Jika dilihat pada Peraturan Menteri Kesehatan Nomor 4 Tahun 2018 Tentang Kewajiban Rumah Sakit Dan Kewajiban Pasien, dalam Pasal 2 ayat (1) misalnya, disebutkan bahwa Setiap Rumah Sakit mempunyai kewajiban untuk memberi pelayanan kesehatan yang aman, bermutu, antidiskriminasi, dan efektif dengan mengutamakan kepentingan pasien sesuai dengan standar pelayanan rumah sakit, serta menyediakan sarana dan pelayanan bagi masyarakat tidak mampu atau miskin.

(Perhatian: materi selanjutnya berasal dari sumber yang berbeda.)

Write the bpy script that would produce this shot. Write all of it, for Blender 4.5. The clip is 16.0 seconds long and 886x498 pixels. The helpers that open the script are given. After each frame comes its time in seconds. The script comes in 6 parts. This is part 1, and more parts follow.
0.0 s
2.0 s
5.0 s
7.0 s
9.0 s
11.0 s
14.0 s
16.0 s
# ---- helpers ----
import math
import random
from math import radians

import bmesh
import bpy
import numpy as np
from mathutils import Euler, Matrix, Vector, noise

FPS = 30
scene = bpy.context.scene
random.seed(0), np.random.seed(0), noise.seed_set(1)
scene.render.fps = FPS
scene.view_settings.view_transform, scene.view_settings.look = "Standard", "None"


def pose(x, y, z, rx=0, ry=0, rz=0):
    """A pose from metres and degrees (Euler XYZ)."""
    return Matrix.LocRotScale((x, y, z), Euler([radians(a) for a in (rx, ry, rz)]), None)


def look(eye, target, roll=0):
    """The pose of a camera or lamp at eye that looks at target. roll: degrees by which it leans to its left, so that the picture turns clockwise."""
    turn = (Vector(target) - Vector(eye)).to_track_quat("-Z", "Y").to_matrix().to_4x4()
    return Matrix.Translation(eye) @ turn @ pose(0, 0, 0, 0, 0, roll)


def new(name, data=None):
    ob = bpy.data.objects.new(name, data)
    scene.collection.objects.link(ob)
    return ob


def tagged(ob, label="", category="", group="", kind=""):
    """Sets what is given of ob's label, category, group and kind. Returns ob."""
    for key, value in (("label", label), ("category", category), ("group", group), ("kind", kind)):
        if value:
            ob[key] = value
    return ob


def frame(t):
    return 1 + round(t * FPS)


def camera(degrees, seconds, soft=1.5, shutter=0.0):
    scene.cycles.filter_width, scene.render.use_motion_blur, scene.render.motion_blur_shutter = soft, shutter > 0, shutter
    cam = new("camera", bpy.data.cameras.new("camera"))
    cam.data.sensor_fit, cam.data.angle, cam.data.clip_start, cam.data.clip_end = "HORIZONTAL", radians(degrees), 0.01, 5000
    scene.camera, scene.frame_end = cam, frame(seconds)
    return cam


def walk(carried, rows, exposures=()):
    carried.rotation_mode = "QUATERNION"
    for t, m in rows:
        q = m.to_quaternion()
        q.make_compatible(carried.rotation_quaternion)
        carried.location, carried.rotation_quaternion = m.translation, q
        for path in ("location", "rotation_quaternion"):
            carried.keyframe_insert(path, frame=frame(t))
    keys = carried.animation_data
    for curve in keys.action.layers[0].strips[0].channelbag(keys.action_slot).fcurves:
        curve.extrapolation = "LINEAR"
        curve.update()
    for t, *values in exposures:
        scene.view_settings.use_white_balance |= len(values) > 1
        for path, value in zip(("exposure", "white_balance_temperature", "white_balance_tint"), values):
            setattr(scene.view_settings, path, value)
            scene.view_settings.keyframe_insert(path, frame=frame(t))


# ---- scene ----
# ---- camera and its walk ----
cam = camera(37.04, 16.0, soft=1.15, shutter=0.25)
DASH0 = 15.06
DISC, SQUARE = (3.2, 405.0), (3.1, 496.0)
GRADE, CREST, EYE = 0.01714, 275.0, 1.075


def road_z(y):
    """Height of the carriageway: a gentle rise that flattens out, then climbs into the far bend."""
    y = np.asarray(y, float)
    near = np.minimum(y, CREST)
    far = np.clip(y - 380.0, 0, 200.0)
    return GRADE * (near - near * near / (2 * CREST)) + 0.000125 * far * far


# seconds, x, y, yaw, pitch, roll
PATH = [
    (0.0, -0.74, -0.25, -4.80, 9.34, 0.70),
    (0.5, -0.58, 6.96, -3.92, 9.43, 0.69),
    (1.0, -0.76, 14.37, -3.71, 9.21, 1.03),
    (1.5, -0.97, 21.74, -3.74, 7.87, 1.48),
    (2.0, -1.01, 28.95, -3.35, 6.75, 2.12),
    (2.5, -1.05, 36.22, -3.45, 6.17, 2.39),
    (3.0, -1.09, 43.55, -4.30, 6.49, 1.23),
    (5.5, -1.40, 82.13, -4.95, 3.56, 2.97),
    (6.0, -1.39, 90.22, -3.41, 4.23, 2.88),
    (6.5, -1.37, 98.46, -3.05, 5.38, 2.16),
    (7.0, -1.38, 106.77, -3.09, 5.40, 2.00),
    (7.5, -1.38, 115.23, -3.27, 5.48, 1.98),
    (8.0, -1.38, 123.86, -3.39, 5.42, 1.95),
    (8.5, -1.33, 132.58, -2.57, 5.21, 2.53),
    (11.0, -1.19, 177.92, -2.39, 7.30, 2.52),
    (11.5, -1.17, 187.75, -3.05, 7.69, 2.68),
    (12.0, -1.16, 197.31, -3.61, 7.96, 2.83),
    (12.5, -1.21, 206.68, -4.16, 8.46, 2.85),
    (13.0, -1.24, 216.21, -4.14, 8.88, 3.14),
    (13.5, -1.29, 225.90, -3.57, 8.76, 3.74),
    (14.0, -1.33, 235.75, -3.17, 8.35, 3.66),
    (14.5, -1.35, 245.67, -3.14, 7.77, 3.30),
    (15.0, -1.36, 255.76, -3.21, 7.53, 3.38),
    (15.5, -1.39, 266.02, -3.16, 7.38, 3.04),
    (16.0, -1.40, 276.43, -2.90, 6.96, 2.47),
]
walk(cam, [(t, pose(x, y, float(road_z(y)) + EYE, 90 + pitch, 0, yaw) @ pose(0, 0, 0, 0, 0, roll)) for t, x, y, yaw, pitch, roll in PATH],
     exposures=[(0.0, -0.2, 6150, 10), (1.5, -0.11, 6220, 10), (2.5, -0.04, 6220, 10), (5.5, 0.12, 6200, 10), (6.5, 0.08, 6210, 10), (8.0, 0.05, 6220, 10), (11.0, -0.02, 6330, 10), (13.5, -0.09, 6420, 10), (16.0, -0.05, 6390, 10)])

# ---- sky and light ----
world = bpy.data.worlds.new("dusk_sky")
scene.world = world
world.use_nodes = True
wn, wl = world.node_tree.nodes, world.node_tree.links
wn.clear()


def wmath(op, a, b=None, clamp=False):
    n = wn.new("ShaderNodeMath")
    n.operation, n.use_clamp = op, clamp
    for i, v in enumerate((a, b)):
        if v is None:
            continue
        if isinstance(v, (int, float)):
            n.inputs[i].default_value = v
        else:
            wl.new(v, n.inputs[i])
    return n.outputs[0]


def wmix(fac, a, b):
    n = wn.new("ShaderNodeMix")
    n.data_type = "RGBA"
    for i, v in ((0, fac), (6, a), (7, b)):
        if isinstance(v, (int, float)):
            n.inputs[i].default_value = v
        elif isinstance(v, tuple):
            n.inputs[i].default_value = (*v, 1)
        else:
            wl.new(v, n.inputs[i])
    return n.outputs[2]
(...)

Lebih lanjut dalam Pasal 10 juga dijabarkan bahwa rumah sakit juga berkewajiban melaksanakan fungsi sosial, yang dilaksanakan melalui pelayanan kesehatan pasien tidak mampu atau miskin, serta memberikan pelayanan korban bencana dan kejadian luar biasa. Dalam konteks kondisi yang dialami pasien, untuk tindakan awal pemeriksaan memang pihak rumah sakit sudah menjalankan kewajibannya, dengan melakukan tindakan pemeriksaan, dan melakukan diagnosa kondisi pasien. Namun disatu sisi pelayanan kesehatan tersebut nampak bersyarat, karena diiringi dengan jangka waktu, yang berkonsekuensi masalah (pembayaran mandiri) dikemudian waktu, jika Pelapor belum dapat melengkapinya.

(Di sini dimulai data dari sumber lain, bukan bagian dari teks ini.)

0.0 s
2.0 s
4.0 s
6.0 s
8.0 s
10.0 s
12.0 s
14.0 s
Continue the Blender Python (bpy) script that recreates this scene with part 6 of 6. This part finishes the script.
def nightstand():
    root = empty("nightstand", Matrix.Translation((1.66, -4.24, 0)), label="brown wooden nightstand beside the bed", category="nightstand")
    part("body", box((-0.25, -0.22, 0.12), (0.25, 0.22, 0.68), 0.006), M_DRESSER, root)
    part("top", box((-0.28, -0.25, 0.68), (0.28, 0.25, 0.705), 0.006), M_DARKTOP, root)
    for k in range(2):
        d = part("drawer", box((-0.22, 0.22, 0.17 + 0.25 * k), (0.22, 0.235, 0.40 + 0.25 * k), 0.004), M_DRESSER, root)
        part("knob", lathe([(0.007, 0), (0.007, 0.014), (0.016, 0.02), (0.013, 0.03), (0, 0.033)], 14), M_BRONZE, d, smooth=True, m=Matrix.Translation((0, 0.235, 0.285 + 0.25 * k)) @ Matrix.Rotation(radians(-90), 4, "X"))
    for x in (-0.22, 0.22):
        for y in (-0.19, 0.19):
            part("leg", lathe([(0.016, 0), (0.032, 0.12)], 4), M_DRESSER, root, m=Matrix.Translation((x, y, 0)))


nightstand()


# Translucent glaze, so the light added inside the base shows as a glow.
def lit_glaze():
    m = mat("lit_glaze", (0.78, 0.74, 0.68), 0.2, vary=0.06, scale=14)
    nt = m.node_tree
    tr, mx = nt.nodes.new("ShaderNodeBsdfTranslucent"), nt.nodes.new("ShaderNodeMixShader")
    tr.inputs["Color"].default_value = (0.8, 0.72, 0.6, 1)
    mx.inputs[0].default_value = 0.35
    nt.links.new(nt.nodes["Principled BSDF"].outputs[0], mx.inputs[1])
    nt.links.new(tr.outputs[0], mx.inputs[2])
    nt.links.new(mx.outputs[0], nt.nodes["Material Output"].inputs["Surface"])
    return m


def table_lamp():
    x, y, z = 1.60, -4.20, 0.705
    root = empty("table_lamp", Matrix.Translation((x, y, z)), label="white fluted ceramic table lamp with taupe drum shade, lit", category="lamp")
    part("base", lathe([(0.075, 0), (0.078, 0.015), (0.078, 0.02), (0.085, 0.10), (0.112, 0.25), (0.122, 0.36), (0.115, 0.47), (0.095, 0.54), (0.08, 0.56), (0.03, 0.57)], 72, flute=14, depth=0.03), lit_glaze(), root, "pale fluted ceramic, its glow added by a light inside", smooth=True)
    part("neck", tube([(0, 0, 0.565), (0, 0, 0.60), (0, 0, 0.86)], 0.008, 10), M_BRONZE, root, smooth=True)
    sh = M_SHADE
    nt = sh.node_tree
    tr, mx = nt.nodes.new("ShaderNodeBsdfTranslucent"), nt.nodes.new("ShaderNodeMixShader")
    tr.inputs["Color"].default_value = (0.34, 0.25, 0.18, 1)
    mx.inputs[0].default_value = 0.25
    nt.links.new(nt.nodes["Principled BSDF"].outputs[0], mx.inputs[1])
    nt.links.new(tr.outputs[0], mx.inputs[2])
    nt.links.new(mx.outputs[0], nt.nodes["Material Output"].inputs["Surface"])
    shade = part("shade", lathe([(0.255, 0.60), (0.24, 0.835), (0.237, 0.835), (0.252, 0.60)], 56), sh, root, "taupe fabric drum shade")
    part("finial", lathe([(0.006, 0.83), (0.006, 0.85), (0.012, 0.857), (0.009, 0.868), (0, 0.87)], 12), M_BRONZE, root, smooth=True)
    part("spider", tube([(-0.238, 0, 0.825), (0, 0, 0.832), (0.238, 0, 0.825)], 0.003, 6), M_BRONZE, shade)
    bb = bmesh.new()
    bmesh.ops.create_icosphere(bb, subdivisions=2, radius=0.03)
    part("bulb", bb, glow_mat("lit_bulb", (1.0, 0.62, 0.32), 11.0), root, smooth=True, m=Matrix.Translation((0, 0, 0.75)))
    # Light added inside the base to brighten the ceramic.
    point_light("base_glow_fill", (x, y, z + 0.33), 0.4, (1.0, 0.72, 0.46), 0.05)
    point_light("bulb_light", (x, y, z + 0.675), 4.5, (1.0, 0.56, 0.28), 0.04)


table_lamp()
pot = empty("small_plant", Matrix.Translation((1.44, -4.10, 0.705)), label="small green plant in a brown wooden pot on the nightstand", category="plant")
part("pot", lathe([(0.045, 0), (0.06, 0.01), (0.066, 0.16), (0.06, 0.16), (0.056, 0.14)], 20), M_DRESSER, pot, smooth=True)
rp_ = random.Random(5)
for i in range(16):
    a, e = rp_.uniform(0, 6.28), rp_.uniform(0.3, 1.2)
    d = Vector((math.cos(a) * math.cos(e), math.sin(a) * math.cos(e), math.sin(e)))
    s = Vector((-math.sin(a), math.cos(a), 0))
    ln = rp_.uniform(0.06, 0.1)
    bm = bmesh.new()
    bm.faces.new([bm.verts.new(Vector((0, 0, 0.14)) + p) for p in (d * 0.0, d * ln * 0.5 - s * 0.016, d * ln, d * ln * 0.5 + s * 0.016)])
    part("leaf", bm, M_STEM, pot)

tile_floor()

Dalam konteks pelayanan publik, memang seluruh jenis layanan baik barang, administrasi, maupun jasa (dalam konteks layanan tindakan kesehatan oleh rumah sakit) membutuhkan syarat sebagai salah satu dari empat belas komponen standar pelayanan publik yang harus disusun oleh peyelenggara layanan, sehingga pihak rumah sakit memang telah memberlakukan persyaratan sebagaimana menjadi pintu masuk bagi peyelenggaraan pelayanan publik kesehatan di tempatnya, namun penentuan persyaratan tersebut juga perlu memperhatikan kondisi dan kebutuhan pengguna layanan (dalam hal ini pasien, khususnya paseian korban bencana), karena dalam proses pembuatan syarat dan penyusunan komponen strandar layanan lainnya harus melalui proses pelibatan mayarakat sebagai pengguna layanan. Tujuannya tentu saja untuk mewujudkan layanan publik yang berkualitas, tanpa diskriminasi, transparan, mudah, cepat dan aman, sebagaimana asas penyelenggaraan pelayanan publik pada UU No. 25 Tahun 2009 tentang Pelayanan Publik.

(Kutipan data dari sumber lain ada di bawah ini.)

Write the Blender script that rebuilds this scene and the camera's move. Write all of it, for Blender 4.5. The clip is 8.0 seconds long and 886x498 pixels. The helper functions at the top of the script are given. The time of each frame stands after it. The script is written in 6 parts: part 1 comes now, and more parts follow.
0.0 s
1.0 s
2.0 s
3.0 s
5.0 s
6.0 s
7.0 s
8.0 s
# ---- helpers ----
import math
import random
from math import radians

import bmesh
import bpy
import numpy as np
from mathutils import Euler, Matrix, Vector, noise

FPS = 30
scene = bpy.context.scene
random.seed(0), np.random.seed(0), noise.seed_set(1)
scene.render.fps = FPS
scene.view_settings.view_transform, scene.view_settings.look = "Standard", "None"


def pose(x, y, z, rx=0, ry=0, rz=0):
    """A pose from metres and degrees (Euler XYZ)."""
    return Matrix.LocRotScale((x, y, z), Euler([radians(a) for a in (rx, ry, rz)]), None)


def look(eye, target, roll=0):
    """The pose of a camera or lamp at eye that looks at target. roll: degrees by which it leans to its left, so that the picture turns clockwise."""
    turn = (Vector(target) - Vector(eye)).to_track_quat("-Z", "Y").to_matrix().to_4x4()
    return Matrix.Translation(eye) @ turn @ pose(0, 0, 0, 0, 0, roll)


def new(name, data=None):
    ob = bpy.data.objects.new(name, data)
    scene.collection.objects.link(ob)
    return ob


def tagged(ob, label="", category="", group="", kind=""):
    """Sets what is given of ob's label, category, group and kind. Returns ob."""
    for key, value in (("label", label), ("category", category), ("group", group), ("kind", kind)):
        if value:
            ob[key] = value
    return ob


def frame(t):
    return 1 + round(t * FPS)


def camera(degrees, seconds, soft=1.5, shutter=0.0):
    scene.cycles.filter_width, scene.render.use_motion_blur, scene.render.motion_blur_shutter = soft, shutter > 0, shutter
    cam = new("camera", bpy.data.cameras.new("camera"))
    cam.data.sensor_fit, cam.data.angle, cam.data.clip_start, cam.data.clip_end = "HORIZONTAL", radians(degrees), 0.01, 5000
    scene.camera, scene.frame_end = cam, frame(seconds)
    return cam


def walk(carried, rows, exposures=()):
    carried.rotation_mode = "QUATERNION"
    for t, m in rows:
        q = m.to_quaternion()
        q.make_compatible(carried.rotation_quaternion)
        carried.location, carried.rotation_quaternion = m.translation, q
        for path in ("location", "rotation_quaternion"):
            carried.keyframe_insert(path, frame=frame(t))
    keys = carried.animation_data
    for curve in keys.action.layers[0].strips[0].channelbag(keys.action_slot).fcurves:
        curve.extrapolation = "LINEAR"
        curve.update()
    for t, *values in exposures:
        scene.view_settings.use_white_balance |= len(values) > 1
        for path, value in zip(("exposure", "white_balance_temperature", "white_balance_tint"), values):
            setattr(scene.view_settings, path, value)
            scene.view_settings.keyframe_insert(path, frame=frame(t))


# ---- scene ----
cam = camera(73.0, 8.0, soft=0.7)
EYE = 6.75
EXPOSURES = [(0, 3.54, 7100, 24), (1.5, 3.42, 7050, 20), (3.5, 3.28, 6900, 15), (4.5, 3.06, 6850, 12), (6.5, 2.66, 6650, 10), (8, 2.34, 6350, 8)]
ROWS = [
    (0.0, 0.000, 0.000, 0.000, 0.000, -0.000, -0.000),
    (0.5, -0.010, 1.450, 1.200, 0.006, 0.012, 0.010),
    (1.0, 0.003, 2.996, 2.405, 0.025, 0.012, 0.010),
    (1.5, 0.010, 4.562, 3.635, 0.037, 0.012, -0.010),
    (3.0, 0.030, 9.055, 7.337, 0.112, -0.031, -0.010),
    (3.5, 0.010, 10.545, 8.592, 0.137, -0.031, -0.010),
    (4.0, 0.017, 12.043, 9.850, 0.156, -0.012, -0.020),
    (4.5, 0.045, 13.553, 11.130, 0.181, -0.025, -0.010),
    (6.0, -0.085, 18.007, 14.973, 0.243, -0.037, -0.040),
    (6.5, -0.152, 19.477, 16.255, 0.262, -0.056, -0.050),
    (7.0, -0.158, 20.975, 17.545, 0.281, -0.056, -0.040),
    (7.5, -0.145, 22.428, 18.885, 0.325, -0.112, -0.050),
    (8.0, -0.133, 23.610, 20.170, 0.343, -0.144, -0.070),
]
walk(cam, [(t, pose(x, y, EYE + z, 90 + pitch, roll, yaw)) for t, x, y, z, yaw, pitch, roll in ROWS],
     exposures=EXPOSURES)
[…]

Oleh karena itu, ke depannya perlu dilakukan pengkajian ulang terhadap persyaratan dan jangka waktu dalam konteks akses jaminan kesehatan, khususnya bagi masyarakat kurang mampu, baik dari pihak rumah sakit, penyelenggara jaminan kesehatan, serta pemerintah baik pusat maupun daerah, sehingga terjadi kesamaan pemahaman dalam tujuan penyelenggaraan layanan Kesehatan bagi masyarakat yang benar-benar membutuhkan. Terlebih pengguna layanan adalah sebagai korban bencana, yang seharusnya mendapatkan layanan khusus, mengingat kondisinya tak dapat disamakan dengan pengguna layanan pada umumnya. Sehingga perlu disusun standar layanan kusus bagi kelompok yang memang memiliki kebutuhan khusus termasuk korban bencana, agar fungsi sosial layanan Kesehatan yang diselenggarakan rumah sakit turut menciptakan iklim pelayanan publik kesehatan yang ramah dan mudah bagi seluruh kalangan/lapisan masyarakat di Indonesia.